We tried to set up a new Usenet, where the sites carrying it had to take responsibility for their traffic, but it was already too late for that. Usenet II was competing with the embryonic blogosphere and... well... that was that. At least some of the testbeds that we created during the development of Usenet II still seem to be working... though I've lost contact with most of them now that I'm no longer running anything like a full Usenet node myself.
Posted by: craigtheguru at January 17, 2006 05:32 PM
Good to see that you rode BART, but did you use my BARTsmart BART Widget to track train schedules?
Also, regarding Macworld, I tested the new MacBook Pro and compare its performance to previous G4/G5 Macs. Here's the report: MacBook Pro Performance Analysis
Posted by: BBM at January 17, 2006 08:27 PM
Quite possibly you noticed something in the post that I didn't, craig, but if you're talking about the photo, that's definitely the Chicago L, not BART. Now if only the CTA had a widget. That would be cool.
Posted by: Arden at January 18, 2006 04:52 AM
I, on the other hand, being a Californian, did take Bart to the convention. And traffic sucked on 580 both ways on Friday.
Posted by: Arden at January 18, 2006 04:53 AM
And yes, of course, I do actually mean BART. I left HOMER, MARGE, LISA and MAGGIE at home.
Posted by: craigtheguru at January 18, 2006 05:29 PM
@BBM - You're right, although the BART extension at SFO looks practically identical hence the confusion.
Last time I was in Europe I took BART to SFO and then took the London Underground to my hotel. It was nice to avoid cars completely and only take mass-transit.
Which takes me back to the initial issue... if you took the L to the airport, would you also take BART when you arrived in the Bay Area?

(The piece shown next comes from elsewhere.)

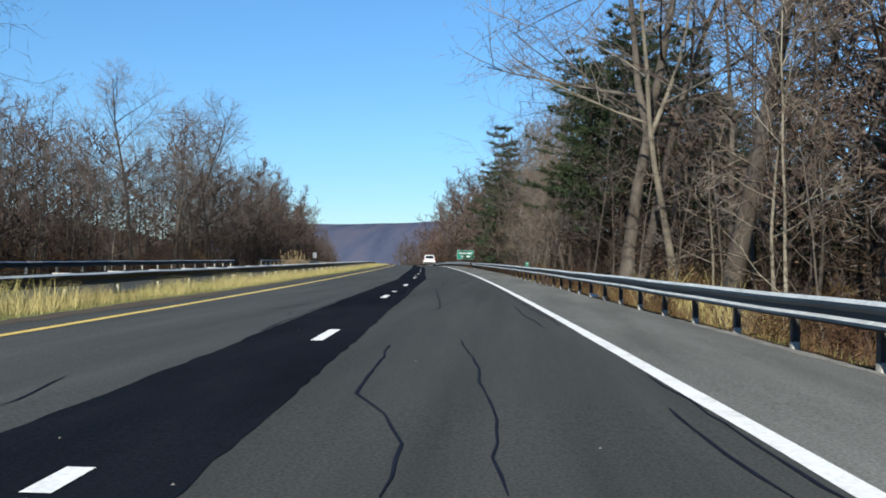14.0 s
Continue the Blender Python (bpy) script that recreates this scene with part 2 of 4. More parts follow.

Posted by: paulpro at January 22, 2006 04:56 AM
"I can barely remember to throw them a post into one category for the archives."
-them
should do it








/I'm reserving the right to move to something akin to captchas, where you have to type a little code, but I'm avoiding it as it always annoys me when I have to do it./
The Ridiculous Fish has an interesting version of this on his site - it's actually doing something interesting (if pointless) and seems to be keeping spammers at bay.